Shetty too, after he took over the assignment, spoke about acquiring a bank. But first, he needs to oversee the merger of IDBI Bank and IDBI. There are other issues as well.
First, the technology platforms of the two entities need to be integrated. In fact, IDBI does not have any technology platform at all. It needs to integrate its 19 branches and 82 deposit mobilisation centres and then, in the second phase, IDBI Bank's 117 branches need to be brought on one platform.
Second, one VRS may not be enough for IDBI to get rid of the extra flab. Its pay roll is still heavily loaded in favour of non-officers. Financial institution ICICI, on its way to becoming a bank, offered three VRSs to weed out non-performing employees.
The average age of employees at IDBI is much higher than at IDBI Bank. Similarly, the average salary level of employees at IDBI is much lower than their counterparts in the bank.
By keeping the bank as a separate business unit, IDBI can only delay some of the unpleasant human resource development-related decisions that are best taken sooner than later.
Already, some of the senior executives at the IDBI Bank's retail division have left to join a foreign bank that has been planning a big retail foray in India.
Then, there are regulatory issues. A bank needs to fulfill the norms of statutory liquidity ratio, cash reserve ratio and priority sector lendings.

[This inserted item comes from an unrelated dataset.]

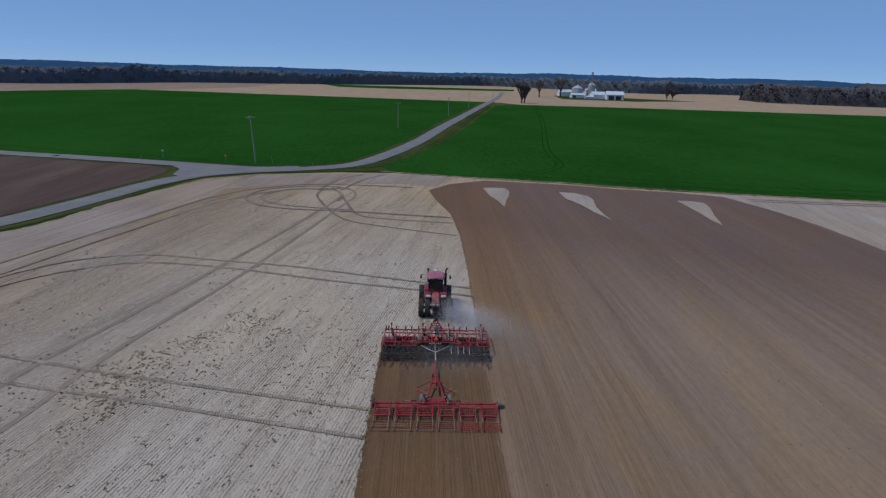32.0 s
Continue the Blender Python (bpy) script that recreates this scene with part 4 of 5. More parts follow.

Under the SLR norms, a bank needs to put in 25 per cent of its liability in government bonds. The CRR -- cash reserve to be kept with the RBI -- is now 5 per cent, and 40 per cent of advances should be lent to the priority sector, which includes agriculture and small-scale industries.
IDBI has already fulfilled the CRR norms. It has been given five years to achieve the SLR norms. However, the priority sector lending issue has not yet been sorted out.
Since it does not have any exposure to agriculture and small-scale sector, IDBI wants the RBI to consider the long-term infrastructure loans in its portfolio for fulfilling the priority sector norms.
If the RBI does not grant this wish, IDBI will have difficulty in raising its exposure to the priority sector even if it is given a few years to do that.
The most difficult task for Shetty is to bring down the cost of funds and push up the net interest margin -- the spread between the cost of funds and the interest earned on this fund. IDBI has been trying to address the issue by pre-paying its old high-cost debt by new money raised at a cheaper rate.
Still, the average cost of fund for IDBI is about 8 per cent against a commercial bank's cost of 4.75 to 5 per cent. Similarly, IDBI's NIM could be around 1 per cent, against the banking industry average of 2.7 to 3.4 per cent.
Even after becoming a bank, IDBI cannot solve this problem overnight because it can access demand deposits only after spreading its network across the country.
Three committees (Booz Allen & Hamilton in 1997, Mrityunjaya Athreya in 1999, and Boston Consulting Group in 2001) worked over four years to discover the fact that IDBI cannot continue as a development financial institution and must convert itself into a bank.
After that, the government took another three years to make it a bank. That too, with a rider that despite becoming a bank, IDBI must continue with its development finance activities.
Shetty may not find it easy to realise IDBI's dream of having the best of both worlds -- profitability of a commercial bank and social responsibility of a development finance institution.